Second, businesses need to tie all ends from front-end, back-end, and far-end for a seamless experience. One of the results of the digital shift is that customers now expect experiences that are immediate.
Therefore, the importance of tying-in the front-end customer touchpoints, back-end operations infrastructure, and far-end partner ecosystem is key to make this experience a positive one – especially as business scales.
Lastly, businesses must invest in core capability and divest of periphery activities.
“As the economy re-opens and our customers begin to feel safer going out of their homes, they will be looking for experiences that combine the efficiency, immediacy and safety of digital with the certainty, immersiveness, and connectedness of physical,” shares Alcoseba.
Imperatives to thriving in this new business environment
New ways of thinking, new ways of working, and new ways of operating are all underpinned by strong digital technology enablement. This also means digital systems become central to operations, and resilience emerges front-and-center in the strategic agenda.
Alcoseba cites four principles that constitute best-practice in resilience:
For peace of mind that your business will continue to run, put mission-critical applications in mission-critical infrastructure.
To keep up and adapt to changes, build-in agility into operations.
To better serve customers with improving manual processes in the value chain, automate processes for scale.
And most important is to protect the perimeter-less environment.
This new-found virtual ground also equates to a larger surface area of vulnerability, and if inadequately protected, the risk of a cyberattack and data breach becomes more apparent.
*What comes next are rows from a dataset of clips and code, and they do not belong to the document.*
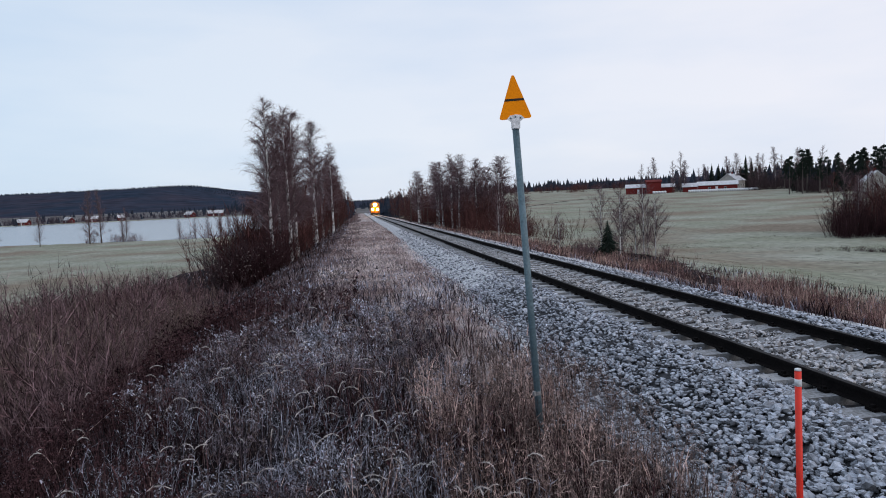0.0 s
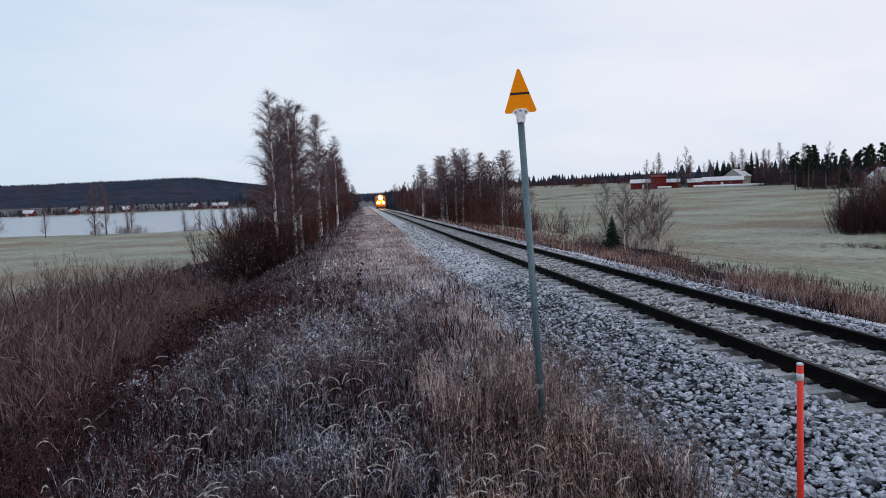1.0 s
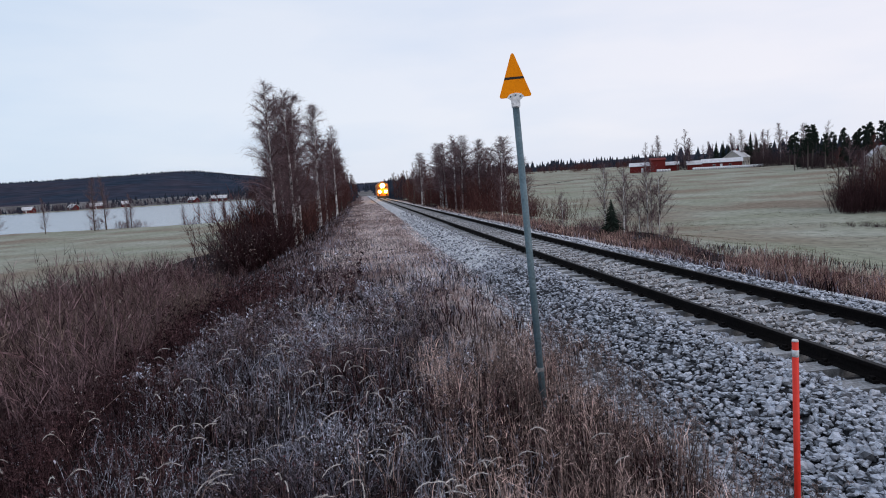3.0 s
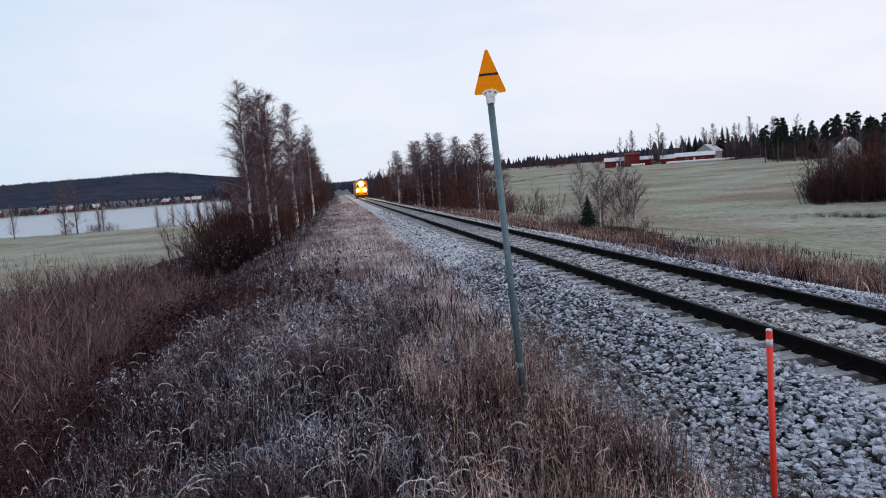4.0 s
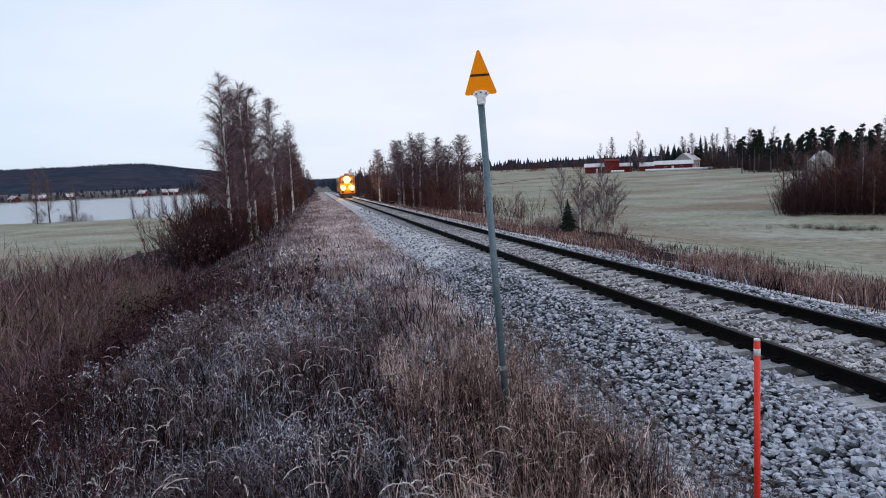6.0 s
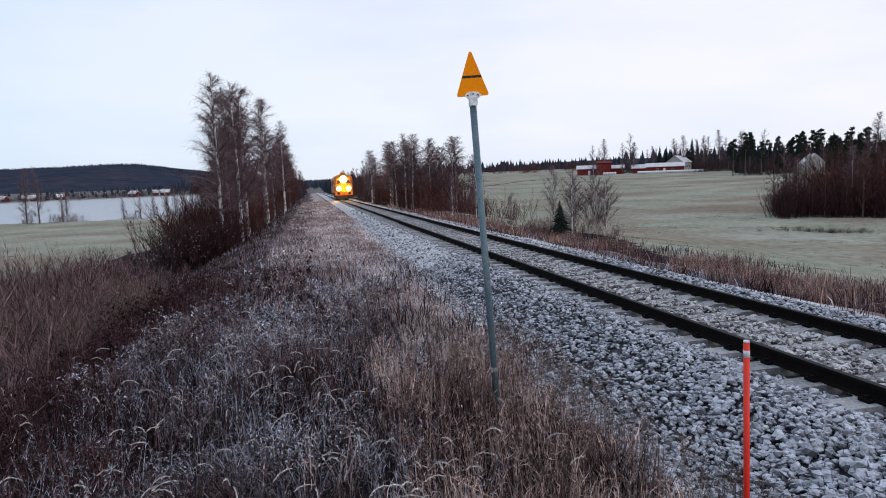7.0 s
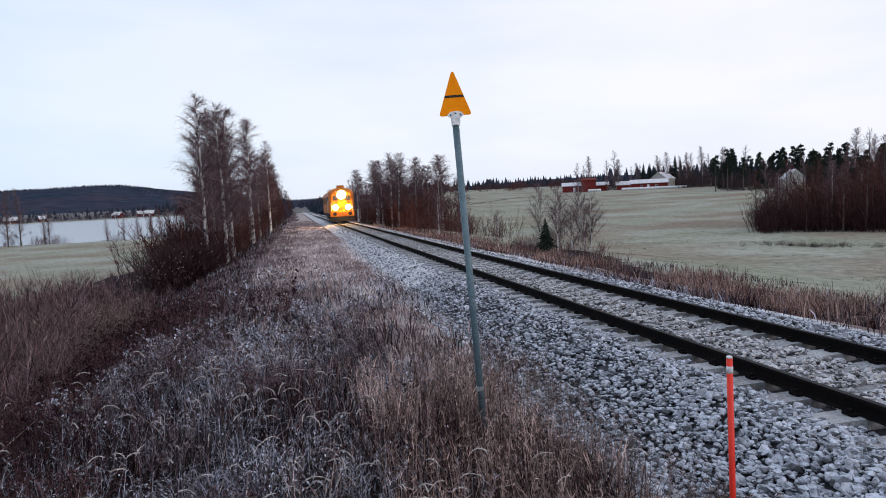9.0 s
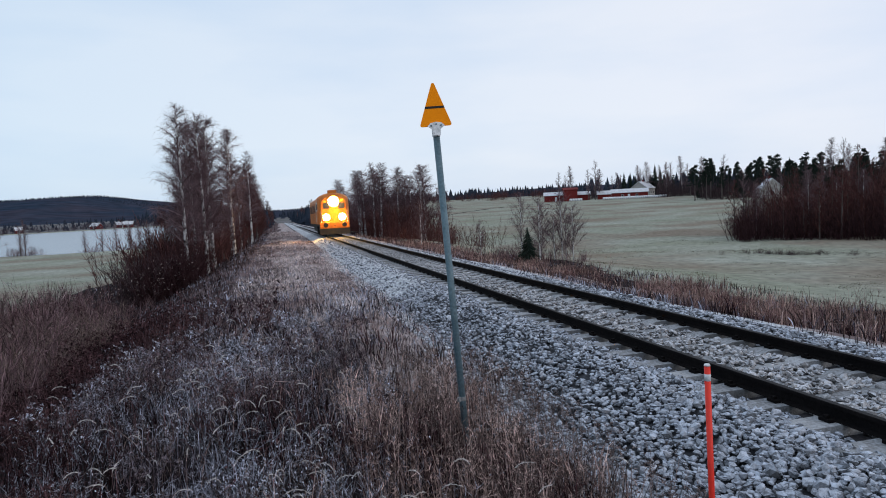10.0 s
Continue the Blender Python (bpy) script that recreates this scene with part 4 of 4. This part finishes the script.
# trees on the lake shore
SHORE_TREE = tree_models("alder", (9.0, 7.6), 231, M_BARK, M_TWIG, "shore_tree", "bare spreading tree at the edge of the lake", 0.28)
for b, d, k in ((-21.3, 180, 1.75), (-20.5, 181, 1.55), (-19.0, 181, 0.95), (-18.7, 182, 1.0), (-14.8, 183, 0.85), (-13.6, 184, 0.9), (-12.6, 183, 1.0), (-11.6, 184, 0.9), (-11.0, 183, 1.0), (-10.3, 184, 0.95), (-27.5, 182, 1.1), (-24.6, 182, 1.0)):
    plant(random.choice(SHORE_TREE), *bearing(b, d), k)
for k in range(44):
    b = random.choice((-21, -19, -18.5, -14, -12.5, -11.5, -10.5, -9.5, -8.5)) + random.uniform(-0.9, 0.9)
    plant(random.choice(SHRUB), *bearing(b, 183 + random.uniform(-2, 2)), random.uniform(0.9, 1.7))


def cones(h, g):
    """A far conifer: three ragged tiers."""
    parts = []
    for z0, z1, w in ((0.0, 0.55, 0.30), (0.25, 0.8, 0.23), (0.5, 1.05, 0.15)):
        a = np.arange(6) * 1.047 + g.random()
        rr = w * h * g.uniform(0.7, 1.25, 6)
        ring = np.stack([np.cos(a) * rr, np.sin(a) * rr, h * (z0 + g.uniform(-0.06, 0.06, 6))], -1)
        parts.append((np.vstack([ring, [[0, 0, h * z1]]]), np.array([(i, (i + 1) % 6, 6) for i in range(6)])))
    return joined(parts)


def far_woods():
    """Distant conifer stands, too many to count."""
    g = np.random.default_rng(5)
    pts = []
    for _ in range(3600):
        pts.append((g.uniform(-1500, 250), g.uniform(1280, 1560), g.uniform(2.5, 4.5)))
    for _ in range(130):
        pts.append((g.uniform(9.8, 19), g.uniform(230, 520), g.uniform(5, 8.5)))
    for _ in range(90):
        pts.append((g.uniform(-10, -3.2), g.uniform(170, 480), g.uniform(5, 8)))
    for _ in range(120):
        pts.append((g.uniform(-130, 60), g.uniform(600, 720), g.uniform(5, 9)))
    for _ in range(420):
        b, d = g.uniform(6.5, 27), g.uniform(560, 700)
        pts.append((*bearing(b, d), g.uniform(5, 11)))
    for _ in range(170):
        b, d = g.uniform(27, 52), g.uniform(390, 470)
        pts.append((*bearing(b, d), g.uniform(6, 13)))
    for _ in range(420):
        b, d = g.uniform(-40, -3), 600 + 110 * g.random() ** 0.7
        pts.append((*bearing(b, d), g.uniform(2.5, 6)))
    V, F = [], []
    for x, y, h in pts:
        v, f = cones(h, g)
        V.append(v + np.array([x, y, float(height(x, y)) - 0.6]))
        F.append(f)
    tagged(new("far_woods", tri_mesh("far_woods", *joined(list(zip(V, F))), [M_NEEDLE_F])), "dark distant conifer woods, coloured haze-blue, on the far slopes", "woods", kind="stuff")


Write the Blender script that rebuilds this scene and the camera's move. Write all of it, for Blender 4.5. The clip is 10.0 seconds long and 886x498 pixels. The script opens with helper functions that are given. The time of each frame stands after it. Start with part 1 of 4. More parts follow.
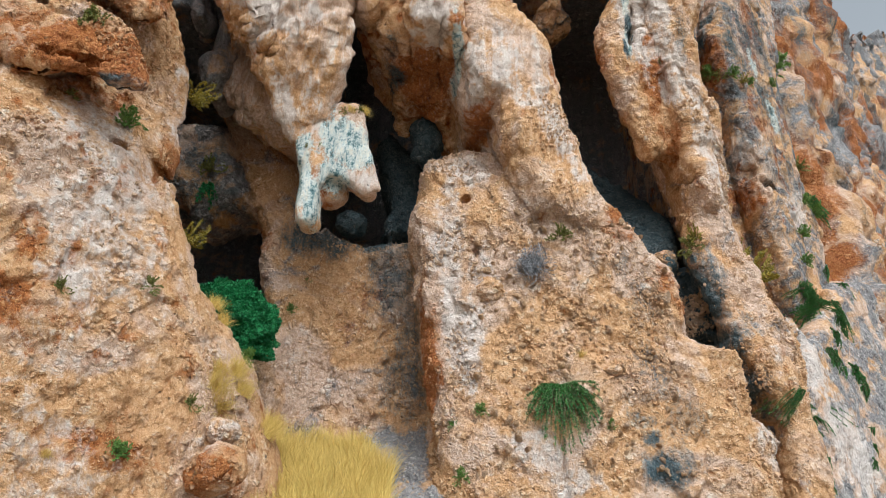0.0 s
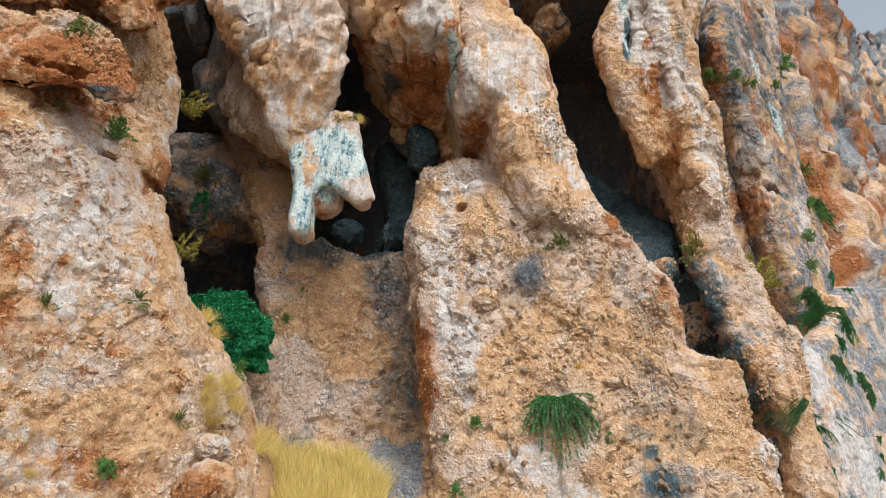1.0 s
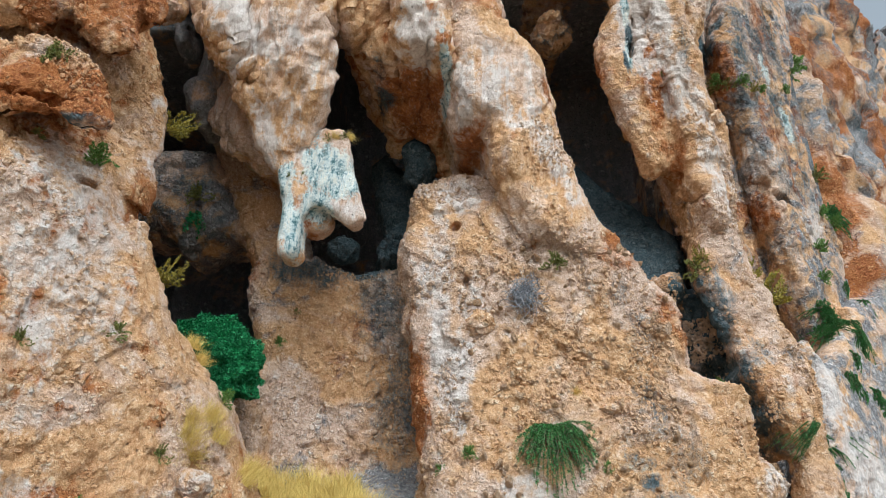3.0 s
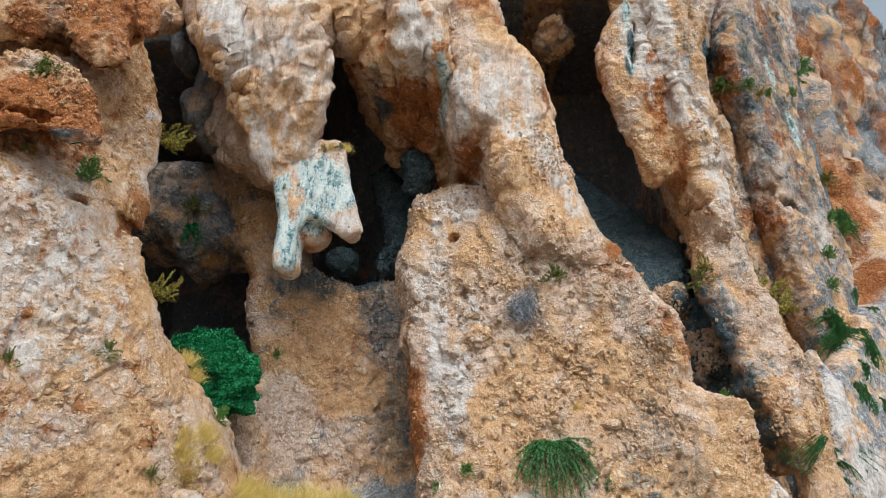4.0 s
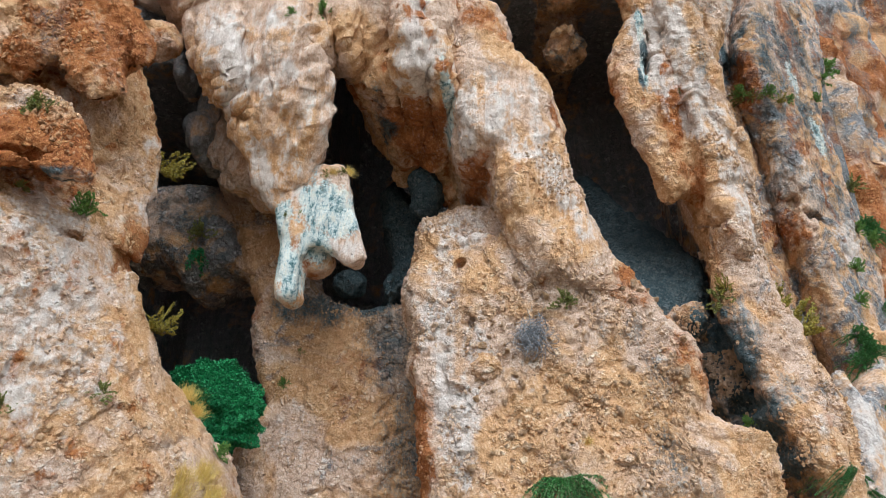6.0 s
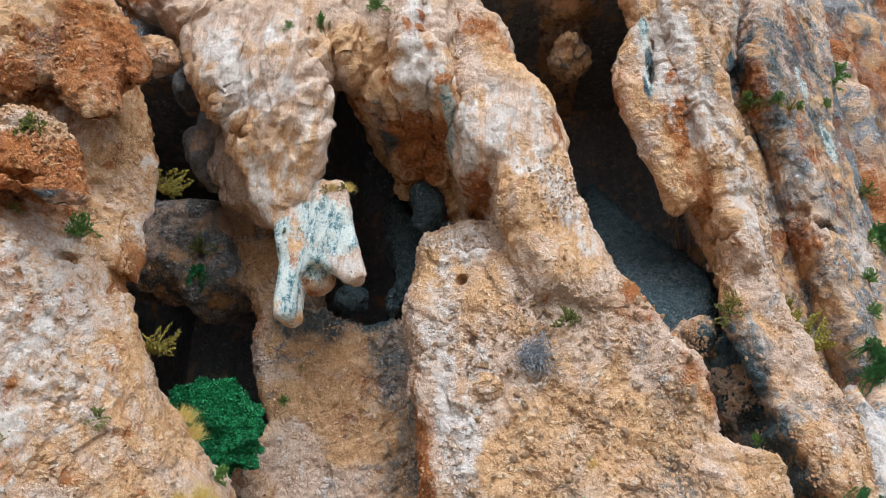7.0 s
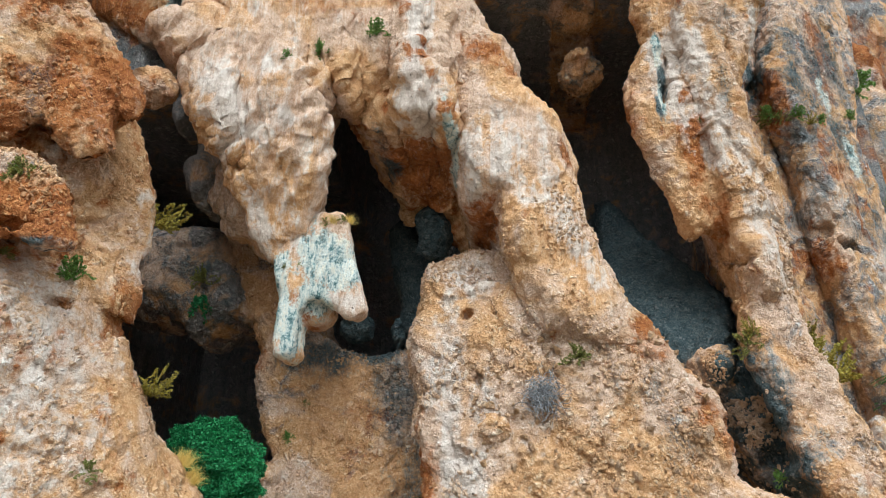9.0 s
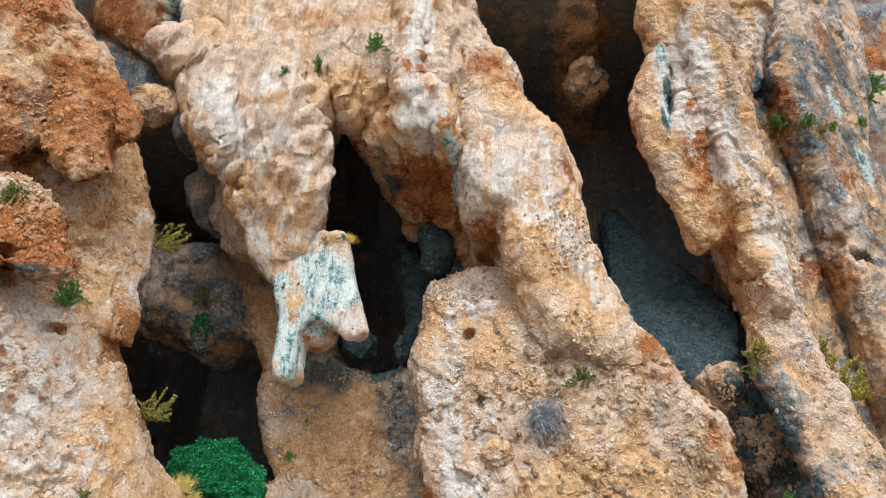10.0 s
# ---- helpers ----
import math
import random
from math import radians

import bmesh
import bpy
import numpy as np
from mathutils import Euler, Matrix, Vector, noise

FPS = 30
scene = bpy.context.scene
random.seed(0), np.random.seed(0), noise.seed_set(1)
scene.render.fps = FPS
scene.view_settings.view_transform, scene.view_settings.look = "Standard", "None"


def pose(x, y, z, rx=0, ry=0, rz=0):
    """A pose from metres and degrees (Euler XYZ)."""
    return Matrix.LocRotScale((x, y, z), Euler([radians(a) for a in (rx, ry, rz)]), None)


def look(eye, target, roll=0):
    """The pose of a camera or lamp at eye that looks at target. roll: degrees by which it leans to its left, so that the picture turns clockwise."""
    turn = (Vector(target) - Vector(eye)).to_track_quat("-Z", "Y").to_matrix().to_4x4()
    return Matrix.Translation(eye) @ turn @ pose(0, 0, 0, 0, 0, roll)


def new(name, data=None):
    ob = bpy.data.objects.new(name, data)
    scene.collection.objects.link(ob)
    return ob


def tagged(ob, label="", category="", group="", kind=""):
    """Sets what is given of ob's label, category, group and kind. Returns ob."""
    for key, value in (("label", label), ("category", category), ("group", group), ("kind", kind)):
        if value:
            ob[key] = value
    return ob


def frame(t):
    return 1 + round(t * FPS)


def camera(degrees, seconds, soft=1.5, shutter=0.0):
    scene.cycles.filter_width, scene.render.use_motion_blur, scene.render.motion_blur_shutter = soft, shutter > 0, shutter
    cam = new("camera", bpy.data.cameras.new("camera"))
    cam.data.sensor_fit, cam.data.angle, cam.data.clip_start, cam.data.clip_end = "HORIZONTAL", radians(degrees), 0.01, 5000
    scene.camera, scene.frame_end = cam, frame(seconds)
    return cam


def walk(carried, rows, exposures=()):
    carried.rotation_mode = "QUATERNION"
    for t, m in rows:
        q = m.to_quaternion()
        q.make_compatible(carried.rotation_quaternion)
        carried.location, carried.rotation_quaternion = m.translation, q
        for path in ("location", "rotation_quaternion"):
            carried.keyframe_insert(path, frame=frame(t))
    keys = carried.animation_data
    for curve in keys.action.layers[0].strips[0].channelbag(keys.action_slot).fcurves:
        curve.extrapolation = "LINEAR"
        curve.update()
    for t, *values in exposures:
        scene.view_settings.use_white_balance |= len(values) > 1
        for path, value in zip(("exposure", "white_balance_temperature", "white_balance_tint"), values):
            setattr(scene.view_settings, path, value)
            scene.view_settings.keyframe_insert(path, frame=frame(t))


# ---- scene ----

Attackers constantly evolve their tactics to compromise systems, and they exploit the weakest link – the human element.
“In order to effectively protect this perimeter-less environment, a company must execute a multi-layered approach to cybersecurity which is enabled by a holistic framework that covers prediction, prevention, detection, and response,” he added.
Alcoseba stresses how important companies should invest in cybersecurity knowing that “every company has one employee that will click on anything.”
This initiative to help enable businesses to thrive in the “new normal” falls under PLDT’s group-wide commitment to Awesome Customer Experience and Quality of Service, one of the seven pillars that comprise the company’s sustainability framework. PLDT and Smart’s relentless push to enable and empower businesses with technology and connectivity is also aligned with the group’s long-standing commitment to help the Philippines attain the UN’s Sustainable Development Goals, particularly SDG #9: Industry, Innovation, and Infrastructure.